Last but not least – it is rather an exception when the day off is taken without prior notice. Usually, vacations are planned, there is a calendar of upcoming events and there are many ways to plan the off days up. The situation where there is a sudden and unexpected need to take a day off is relatively rare.


The key is in software. There are many time off programs (with Calamari being one of them) that enable the team to plan the days off with delivering the complete and reliable calendar to the managerial team.
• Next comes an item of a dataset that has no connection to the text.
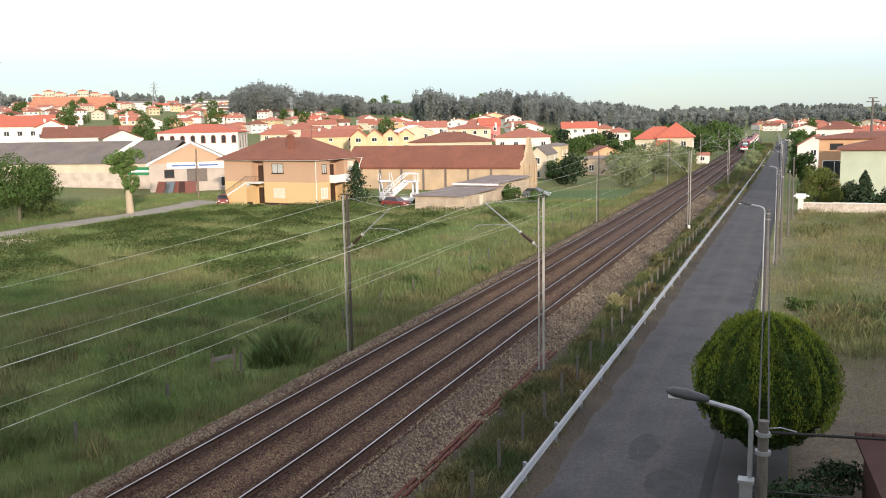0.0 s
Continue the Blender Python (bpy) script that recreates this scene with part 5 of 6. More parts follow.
# long pale works roofs and the red slope with flats, far up the hill
for az, d, w, h in ((37.4, 800, 34, 4), (35.3, 700, 36, 4), (40.6, 840, 30, 5), (36.2, 920, 38, 5)):
    house("long pale industrial hall with a low roof", at(az, d, az), w, 20, h, 1.6, "white_wall", "roof_flat", "gable", "x", 1, 6, 0, 0.3, "industrial halls", (3.0, 1.5), False, 4)
for k in range(7):
    house("cream block of flats on the red slope", at(42.3 + k * 0.62, 900 + 12 * (k % 2), 42), 9.5, 10, 11 + 2 * (k % 3), 1.6, "cream_wall", "roof_red", "hip", "x", 3, 4, 0, 0.4, "flats on the hill", (1.4, 1.5), False, 6)
sx_, sy_ = polar(44.2, 850)
slope = part("red_slope", poly(bmesh.new(), [(-38, -14, -4), (38, -14, -4), (36, 14, 11), (-30, 14, 11), (-38, 16, -6), (38, 16, -6)], [(0, 1, 2, 3), (0, 4, 5, 1), (1, 5, 2), (0, 3, 4), (2, 5, 4, 3)]), M["terracotta"])
slope.matrix_basis = pose(sx_, sy_, float(land(sx_, sy_)), 0, 0, 44)
tagged(slope, "bare red earth slope below the flats", "slope", kind="structure")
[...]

Also, the calendar delivered by Calamari enables the manager to decide whether to accept or decline the day off requested by the team member.

Another important feature is to deliver integrations between the popular tools (like SlackGSuite, or Office 360) and the off day management software. Reducing the uncertainty and the number of surprises in the vacation calendar is the first and the most important step toward delivering real flexibility in the day off management.
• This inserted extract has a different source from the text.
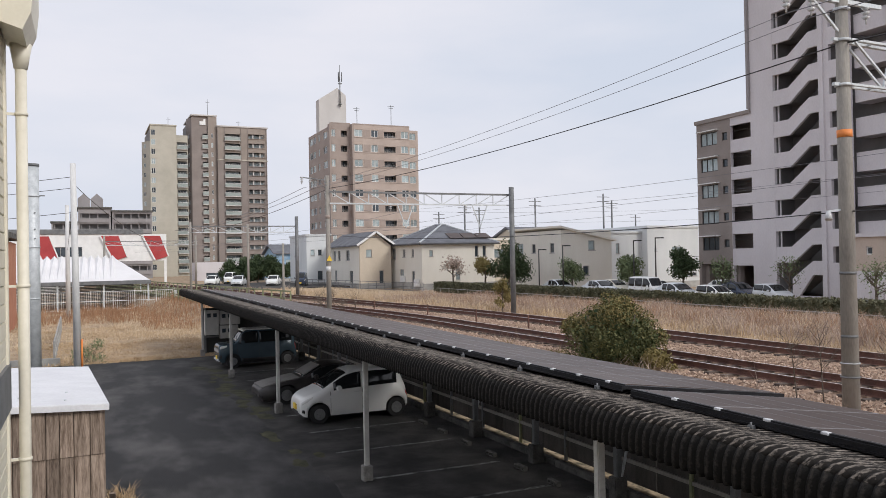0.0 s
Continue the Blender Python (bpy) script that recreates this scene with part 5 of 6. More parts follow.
W1 = "black overhead feeder cable"
wire(W1, (14.88, 11.95, 9.05), (12.2, 42, 8.55), 0.35, 0.015)
wire(W1, (12.2, 42, 8.55), (9.4, 80, 7.6), 0.5, 0.016)
wire(W1, (14.88, 11.95, 9.05), (18.5, -30, 9.2), 0.5, 0.020)
for x0, x1 in ((-1.62, -1.4), (-0.9, -0.8)):
    wire("thin overhead wire between insulators", (14.88 + x0, 11.95, 9.52), (12.2 + x1, 42, 8.55), 0.35, 0.007, M_WIREGREY)
    wire("thin overhead wire between insulators", (14.88 + x0, 11.95, 9.52), (14.88 + x0 + 2, -30, 9.6), 0.4, 0.011, M_WIREGREY)
    wire("thin overhead wire between insulators", (12.2 + x1, 42, 8.55), (9.4 + x1, 80, 7.8), 0.5, 0.014, M_WIREGREY)
wire("black communication cable along the line", (14.88, 11.95, 5.45), (12.2, 42, 6.0), 0.35, 0.012)
wire("black communication cable along the line", (14.88, 11.95, 5.45), (16, -30, 5.6), 0.4, 0.016)
for xc in (17.1, 21.75):
    for z, sag in ((6.35, 0.0), (7.4, 0.55)):
        wire("grey contact wire above the track", (xc, -20, z), (xc - 0.3, 41.8, z), sag, 0.006, M_WIREGREY)
        wire("grey contact wire above the track", (xc - 0.3, 41.8, z), (xc - 5.0, 80, z), sag, 0.008, M_WIREGREY)
        wire("grey contact wire above the track", (xc - 5.0, 80, z), (xc - 10.3, 124, z), sag, 0.010, M_WIREGREY)
for z0, z1 in ((12.0, 11.6), (10.6, 10.0), (9.3, 8.9)):
    wire("far overhead wire over the roofs", (30, 110, z0), (92, 90, z1), 0.7, 0.013, M_WIREGREY)
for dz in (0.0, 0.5, 1.6):
    wire("black wire from the slim concrete pole", (-0.4, 39.4, 8.6 - dz), (-30, 60, 8.2 - dz), 0.5, 0.012)
wire("guy wire from the slim pole", (-0.4, 39.4, 8.5), (-1.25, 75.4, 6.0), 0.3, 0.015)
wire("guy wire from the slim pole", (-0.4, 39.4, 8.3), (9.3, 80, 7.0), 1.4, 0.015)

# ---- own building: siding wall, eaves box and downpipe ----
own = thing("own_building", "cream sided wall of the near building with eaves box", "building", pose(0, 0, 0))
bm = bmesh.new()
box(bm, -4.0, -0.70, -4, 8.6, 0, 7.6)
part("wall", bm, M_SIDING, own)
bm = bmesh.new()
box(bm, -0.70, -0.675, -4, 8.6, 0.0, 0.155, 0.006)
strip = mesh("siding_board", bm, M_SIDING)
for k in range(40):
    part("siding_board", strip, None, own, at=pose(0, 0, 0.3 + 0.165 * k))
bm = bmesh.new()
box(bm, -0.70, -0.655, 8.52, 8.64, 0, 7.2)
part("corner_trim", bm, M_CREAM, own)
bm = bmesh.new()
box(bm, -0.70, -0.645, -4, 8.66, 3.25, 3.68)
part("dark_band", bm, M_DARKSTEEL, own, "grey band on the wall")
bm = bmesh.new()
prism(bm, [(-0.66, 6.76), (-0.47, 6.70), (-0.40, 6.86), (-0.375, 7.1), (-0.375, 8.4), (-0.66, 8.4)], 7.9, 8.8)
for v in bm.verts:
    v.co = Vector((v.co.y, v.co.x, v.co.z))
bmesh.ops.recalc_face_normals(bm, faces=bm.faces)
part("eaves_box", bm, M_CREAM, own, "cream eaves box")
# black strip added in place of the shadow behind the eaves box
bm = bmesh.new()
box(bm, -0.69, -0.66, 8.0, 8.75, 6.95, 8.4)
part("eaves_shadow_strip", bm, M_BLACK, own)
pipe = thing("downpipe", "cream plastic downpipe on wall brackets", "downpipe", pose(-0.53, 8.62, 0))
bm = bmesh.new()
rod(bm, (0, 0, 0.1), (0, 0, 6.62), 0.052, n=16)
part("pipe", bm, M_CREAM, pipe)
bm = bmesh.new()
rod(bm, (0, 0, 6.5), (0, 0, 6.74), 0.06, 0.10, 16)
part("funnel", bm, M_CREAM, pipe)
for z in (1.6, 2.75, 4.4, 6.05):
    bm = bmesh.new()
    rod(bm, (0, 0, z), (0, 0, z + 0.03), 0.060, n=16)
    bar(bm, (0, 0, z + 0.015), (-0.14, 0, z + 0.015), 0.025)
    part("bracket", bm, M_CREAM, pipe)

# ---- wooden shed with its white roof ----
shed = thing("wooden_shed", "weathered board shed with a white sheet roof", "shed", pose(0.27, 13.7, 0, 0, 0, 3))
x = -2.1
k = 0
while x < 0:
    w = min(rnd.uniform(0.17, 0.24), -x)
    for z0, z1, off in ((0.0, 1.66, 0.0), (1.64, 2.39, -0.02)):
        bm = bmesh.new()
        box(bm, x + 0.005, x + w - 0.005, off + rnd.uniform(-0.006, 0.006), off + 0.025, z0, z1 + 0.06 * -x / 2, 0.004)
        part("board", bm, M_WOOD, shed)
    x += w
    k += 1
for j in range(28):
    bm = bmesh.new()
    box(bm, -0.02, 0.005, 0.03 + j * 0.18, 0.2 + j * 0.18, 0, 2.38, 0.004)
    part("board", bm, M_WOOD, shed)
bm = bmesh.new()
box(bm, -2.1, -0.03, 0.05, 5.0, 0, 2.32)
part("core", bm, M_WOOD, shed)
bm = bmesh.new()
prism(bm, [(-2.25, 2.53), (0.06, 2.40), (0.06, 2.43), (-2.25, 2.56)], -0.10, 5.1)
for v in bm.verts:
    v.co = Vector((v.co.y, v.co.x, v.co.z))
bmesh.ops.recalc_face_normals(bm, faces=bm.faces)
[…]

Understanding the expectations (from both sides)

Last but not least, it is challenging to deliver a flexible day off policy when both sides, the employer and the employee, don’t fully understand what they expect of each other. This applies to the policy toward the free days, the work effects to deliver and the general company culture.


The best way is to set clear rules, write them down, and stick to them. Also, it is important to collect feedback from the team and update the rules from time to time to deliver better results, and reduce what is considered ineffective.
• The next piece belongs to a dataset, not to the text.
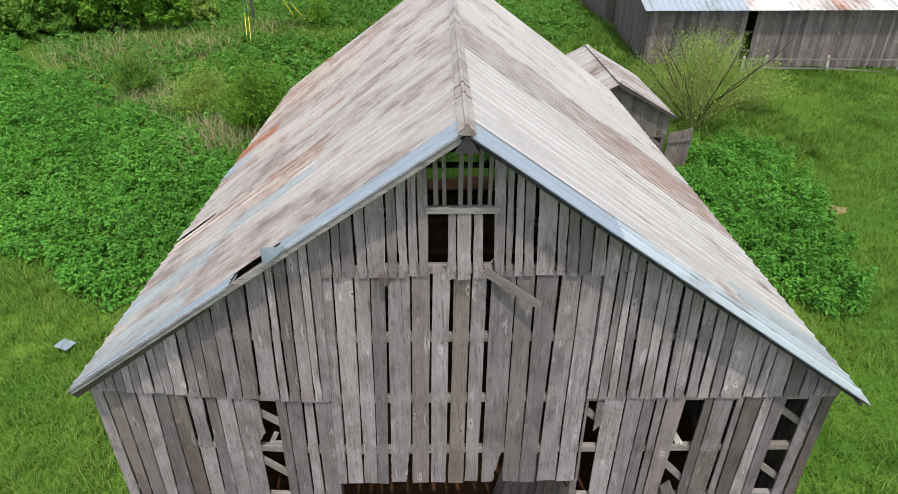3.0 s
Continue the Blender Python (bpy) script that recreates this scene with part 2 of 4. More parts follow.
    c = m.mix(1.0, c, m.node("ShaderNodeCombineXYZ", X=mul, Y=mul, Z=mul).outputs[0], "MULTIPLY")
    m.color(c)
    m.put(m.b.inputs["Roughness"], m.ramp(k, [(0.0, rough), (1.0, min(1.0, rough + 0.25))]))
    m.bump(speck, 0.25, 0.015)
    return m.m


TIN_PALE = sheet_metal("pale_oxidised_tin", (0.39, 0.362, 0.345), (0.25, 0.197, 0.176), 0.05, metal=0.1, band=(5.05, 1.5), ribs=0.85)
TIN_STAINED = sheet_metal("stained_tin", (0.385, 0.342, 0.322), (0.20, 0.137, 0.117), 0.70, 0.0, metal=0.1, ribs=0.4, dash=0.62, soft=0.09)
TIN_CAP = sheet_metal("dull_ridge_tin", (0.34, 0.30, 0.275), (0.20, 0.14, 0.115), 0.8, 0.0, metal=0.1, ribs=0.0, dash=0.0)
TIN_BROWN = sheet_metal("brown_streaked_tin", (0.40, 0.34, 0.305), (0.205, 0.112, 0.082), 1.0, 0.25, 0.6, 0.1, dash=0.8, soft=0.10)
TIN_RUST = sheet_metal("orange_rusted_tin", (0.48, 0.35, 0.28), (0.32, 0.12, 0.07), 1.3, 0.85, 0.75, 0.05)
TIN_BLUE = sheet_metal("blue_grey_galvanised_tin", (0.265, 0.31, 0.365), (0.28, 0.31, 0.33), 0.25, 0.0, 0.45, 0.3, ribs=0.15, dash=0.0)
# Near-white base: sun glare on the far roof painted into the tin colour.
FAR_GLARE = sheet_metal("far_tin_glare_in_colour", (0.66, 0.66, 0.66), (0.40, 0.33, 0.30), 0.35, metal=0.1, down=1, rib0=-10.15)
FAR_BROWN = sheet_metal("far_streaked_tin", (0.56, 0.52, 0.49), (0.24, 0.165, 0.135), 0.95, 0.1, metal=0.1, down=1, rib0=-10.15)
FAR_RUST = sheet_metal("far_rusted_tin", (0.52, 0.42, 0.36), (0.30, 0.14, 0.085), 1.1, 0.55, 0.7, 0.05, down=1, rib0=-10.15)
FAR_BLUE = sheet_metal("far_galvanised_tin", (0.33, 0.385, 0.43), (0.30, 0.33, 0.35), 0.25, 0.0, 0.45, 0.2, down=1, rib0=-10.15)
TIN_PATCH = sheet_metal("faded_galvanised_patch", (0.325, 0.352, 0.368), (0.25, 0.225, 0.21), 0.5, 0.0, 0.5, 0.2, ribs=0.3, dash=0.2)
TIN_GALV = sheet_metal("bright_galvanised_tin", (0.42, 0.47, 0.51), (0.38, 0.41, 0.43), 0.15, 0.0, 0.4, 0.3)


def plain(name, a, b, scale=6.0, rough=0.8, metal=0.0, bump=0.3):
    m = Mat(name, rough, metal)
    v = m.shifted(m.coord("Object"))
    n1, n2 = m.noise(v, scale, 5, 0.6), m.noise(v, scale * 9, 4, 0.6)
    m.color(m.mix(m.ramp(n2, [(0.3, 0.0), (0.7, 0.5)]), m.mix(m.ramp(n1, [(0.35, 0.0), (0.65, 1.0)]), a, b), b))
    m.bump(n2, bump, 0.01)
    if rough > 0.9:
        m.b.inputs["Specular IOR Level"].default_value = 0.03
    return m.m


CONCRETE = plain("old_concrete", (0.38, 0.32, 0.245), (0.19, 0.155, 0.115), 5.0)
PIPE_RED = plain("rusty_red_pipe", (0.16, 0.045, 0.032), (0.075, 0.03, 0.024), 14.0, 0.65, 0.3)
IRON_AND_SHADE = plain("dark_iron_and_shade", (0.035, 0.03, 0.028), (0.06, 0.045, 0.035), 20.0, 0.7, 0.5)
DIRT = plain("red_brown_dirt", (0.13, 0.062, 0.03), (0.06, 0.03, 0.016), 1.2, 0.95)
DRY = plain("dry_thatch", (0.30, 0.22, 0.12), (0.20, 0.17, 0.07), 6.0, 0.95)
ROPE = plain("orange_twine", (0.75, 0.11, 0.03), (0.5, 0.06, 0.02), 20.0)
TARP = plain("faded_blue_plastic", (0.02, 0.032, 0.062), (0.010, 0.016, 0.034), 5.0, 0.5)
WHITE_P = plain("white_plastic", (0.7, 0.74, 0.74), (0.55, 0.6, 0.6), 5.0, 0.4)
YELLOW = plain("yellow_plastic_guard", (0.75, 0.62, 0.02), (0.6, 0.5, 0.02), 5.0, 0.4)
POLE = plain("grey_utility_pole", (0.25, 0.21, 0.17), (0.16, 0.13, 0.11), 4.0)
WIRE = plain("steel_wire", (0.20, 0.20, 0.20), (0.14, 0.14, 0.14), 5.0, 0.5, 0.6)
BARK = plain("bark", (0.12, 0.09, 0.065), (0.06, 0.045, 0.035), 8.0, 0.95, 0.0, 0.6)
SHINGLE = plain("brown_roof_shingles", (0.17, 0.14, 0.12), (0.11, 0.09, 0.08), 3.0)
SHINGLE_TAN = plain("tan_roof_shingles", (0.26, 0.18, 0.14), (0.20, 0.14, 0.11), 3.0)
WHITE_W = plain("white_painted_siding", (0.78, 0.78, 0.76), (0.66, 0.66, 0.63), 2.0, 0.6)
BRICK = plain("red_brick", (0.30, 0.08, 0.05), (0.20, 0.06, 0.04), 6.0)
GLASS_DARK = plain("dark_window_glass", (0.03, 0.035, 0.04), (0.02, 0.022, 0.025), 2.0, 0.08)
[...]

Setting rules and following them is crucial in building a transparent and trusting culture in the company, where employees feel safe enough to share their concerns and contribute toward a common goal.


A flexible day off policy is a great benefit for employees, but in the end, even greater benefits can be gained by the company. Having a loyal, relaxed, and effective employee is the key element of building a competitive advantage – machines are available everywhere, but an experienced and flexible mind is unique and necessary for creating value.